Definition of fixed asset life cycle
Definition of fixed asset life cycle
The fixed asset life cycle refers to the stages that an asset goes through during its lifetime within an organization. It encompasses the various phases from acquisition to disposal of the asset. Here are the typical stages in the fixed asset life cycle:
1. Acquisition: This is the initial stage where the organization acquires the fixed asset, either through purchase, construction, or other means. It involves identifying the asset's need, selecting the appropriate asset, negotiating contracts, and completing the necessary procurement processes.

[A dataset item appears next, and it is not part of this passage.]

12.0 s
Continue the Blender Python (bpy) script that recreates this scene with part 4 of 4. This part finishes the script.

2. Asset Registration: Once acquired, the asset is registered in the organization's asset register or system. This involves recording key details such as the asset's description, purchase cost, acquisition date, and any relevant documentation.
3. Asset Utilization: During this stage, the asset is put into productive use within the organization's operations. It serves its intended purpose and contributes to the organization's processes, services, or production.

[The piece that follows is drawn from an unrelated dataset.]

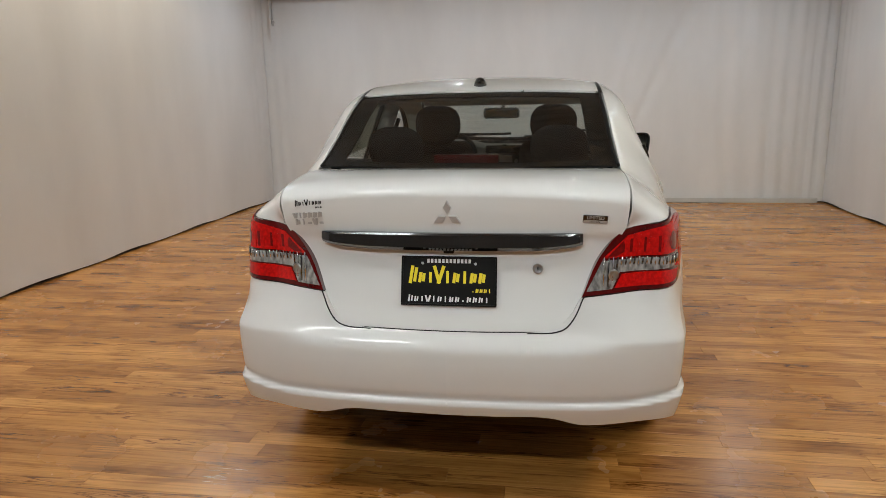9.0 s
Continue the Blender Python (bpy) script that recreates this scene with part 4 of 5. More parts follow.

4. Maintenance and Upkeep: Regular maintenance and upkeep are essential to ensure the asset remains in optimal condition and operates efficiently. This stage involves implementing preventive maintenance activities, conducting inspections, servicing the asset, and addressing any repairs or replacements as needed.
5. Tracking and Monitoring: Throughout the asset's life cycle, it needs to be tracked and monitored to ensure accurate record-keeping and effective management. This involves updating the asset register with changes such as location updates, asset transfers, additions, retirements, or disposals.
6. Depreciation and Valuation: Fixed assets are subject to depreciation over time due to wear and tear, obsolescence, or other factors. This stage involves calculating and recording the depreciation expense based on the chosen depreciation method. Additionally, periodic asset valuations may be conducted to assess the asset's current value.
7. Asset Disposal: When an asset reaches the end of its useful life or is no longer needed, it goes through the disposal stage. This involves removing the asset from the asset register, determining the method of disposal (such as sale, donation, or scrapping), and following appropriate procedures for asset disposal in accordance with legal and regulatory requirements.
8. Asset Replacement or Retirement: In some cases, an asset may be replaced with a newer or more advanced version. This stage involves planning for the replacement, acquiring the new asset, and retiring the old asset from active use.
The fixed asset life cycle is a continuous process that involves effective management, tracking, and decision-making at each stage to optimize asset utilization, ensure compliance, and maximize the organization's return on investment in its fixed assets.